Ceci rompt le mariage entre Fatshi et les pans entiers de la population kongolaise. Aurait-il raison de croire qu’il faut diversifier le partenariat au moment où ses compatriotes ont déjà fait leur choix? Une question dont il devrait tenir compte.
Questions essentielles et mauvais choix
« C’est quoi la démocratie ? » Souvent, Fatshi donne l’impression de revenir sur des questions essentielles après qu’il ait fait de mauvais choix. Il est revenu sur « sa fraternité » avec Paul Kagame lorsqu’il a été lui-même poignardé dans le dos , comme il l’a avoué. Se servant de la documentation existante, il ne serait pas engagé sur cette piste compromettante. Ses compatriotes le lui ayant déconseillé ont été, dans les milieux qui lui sont proches, diabolisés. Et plusieurs jusqu’à ce jour.
Remettre en question « la démocratie illébérale » ne suffit pas. Il faut s’engager sur la voie d’un changement profond de paradigme. La tradicratie ouverte est la meilleure.

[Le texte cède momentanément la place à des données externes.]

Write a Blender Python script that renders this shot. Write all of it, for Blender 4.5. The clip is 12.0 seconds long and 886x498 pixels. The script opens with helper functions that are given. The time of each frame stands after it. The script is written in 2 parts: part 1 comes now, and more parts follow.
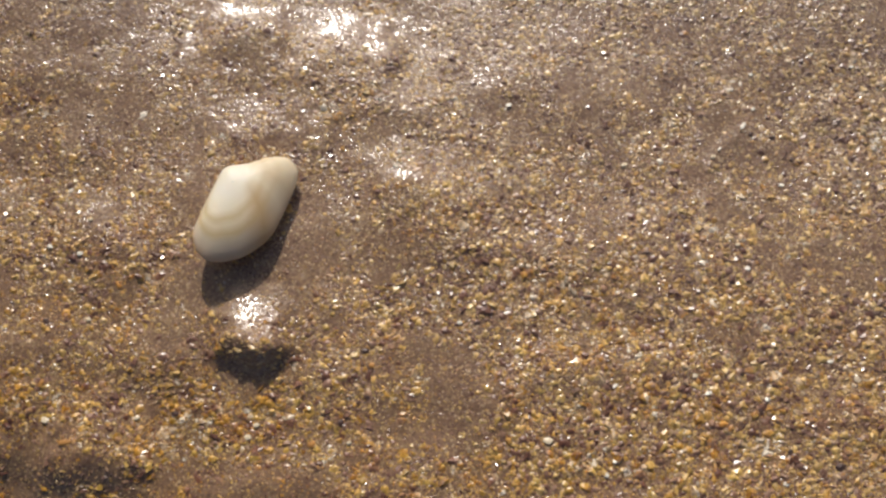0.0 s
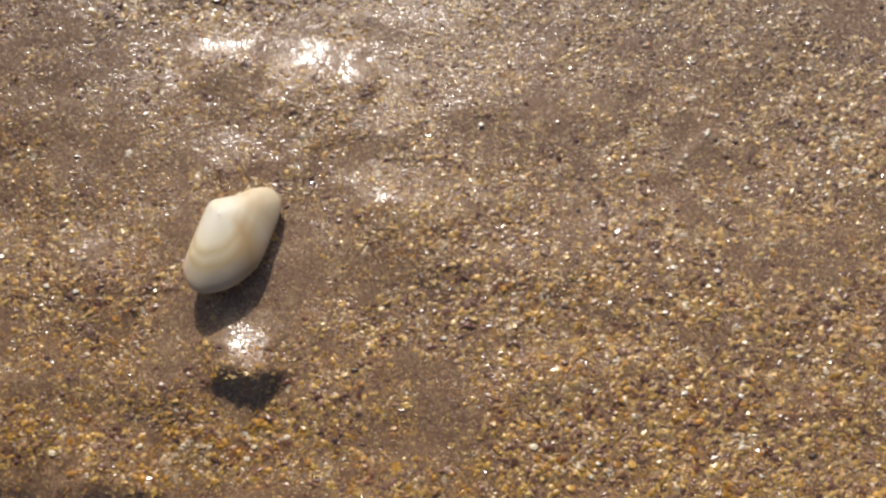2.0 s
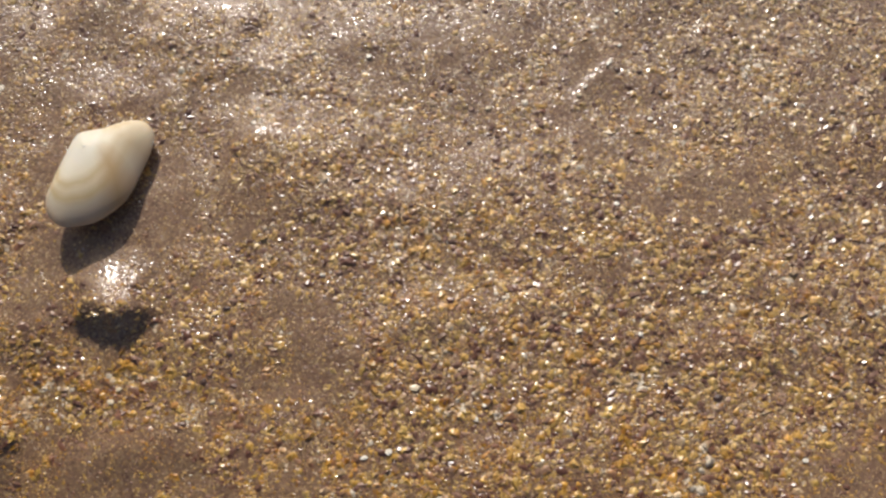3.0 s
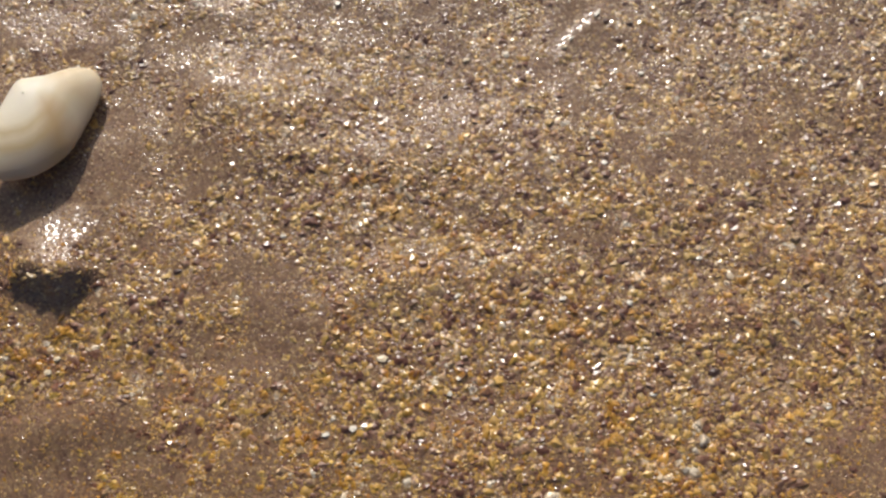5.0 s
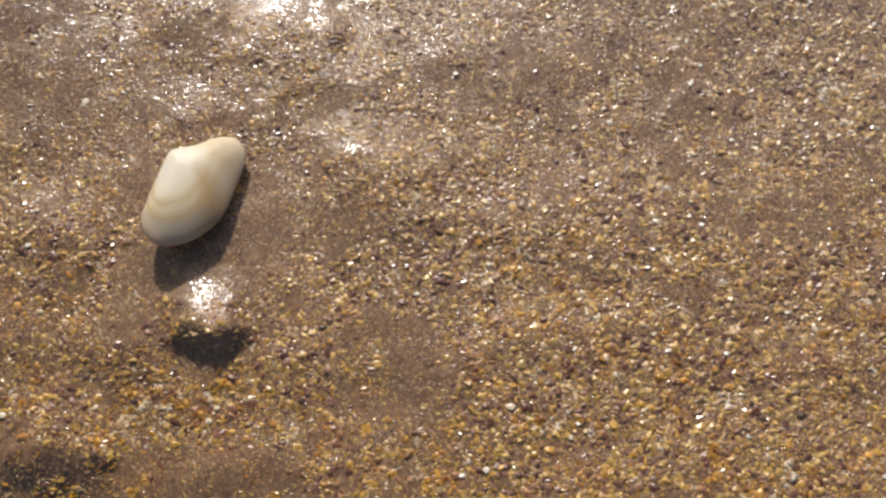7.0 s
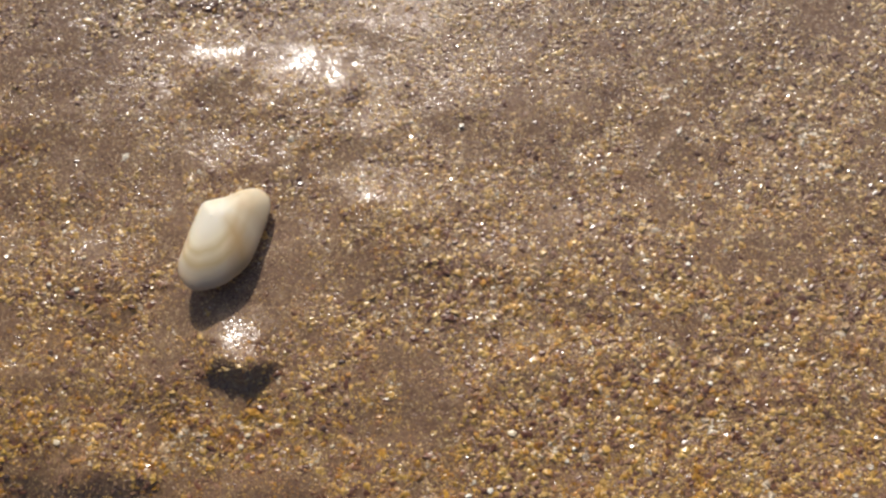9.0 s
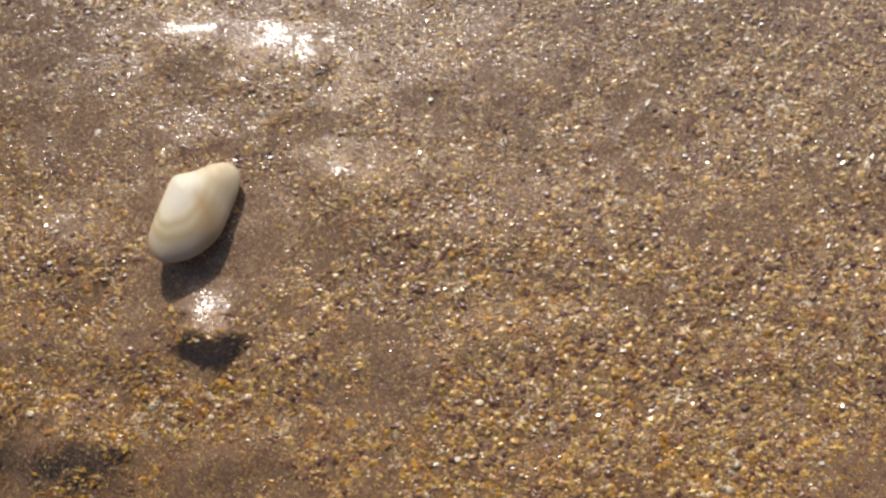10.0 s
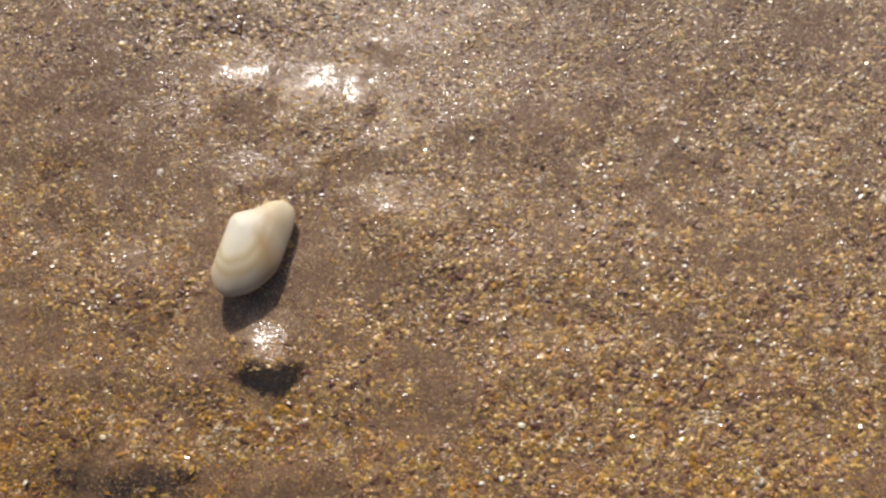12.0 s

Il en va de même pour sa foi dans « la démocratie illibérale ». Son camp ne jure que par elle. Maintenant qu’ il vient de la remettre en question, effectuera-t-il une conversion à la tradicratie ouverte en entraînant toute sa suite ? Ce n’est pas très sûr.
Le viol de l’imaginaire a été collectivement suicidaire. Certaines de ses prises de position, certains de ses actes et ceux de ses proches ont ruiné la confiance de plusieurs compatriotes en eux. Sans des assises de refondation dignes de ce nom, la relève du Kongo pourrait relever d’un miracle.
Une petite conclusion
Rompre avec l’illogisme, l’illibéralisme et opté pour « la démocratie des autres » et la cohérence, cela pourrait être nécessaire à la renaissance de la confiance indispensable à la cohésion nationale et sociale pour bâtir un pays plus beau qu’avant. Remettre en question « la démocratie illébérale » ne suffit pas. Il faut s’engager sur la voie d’un changement profond de paradigme. La tradicratie ouverte est la meilleure.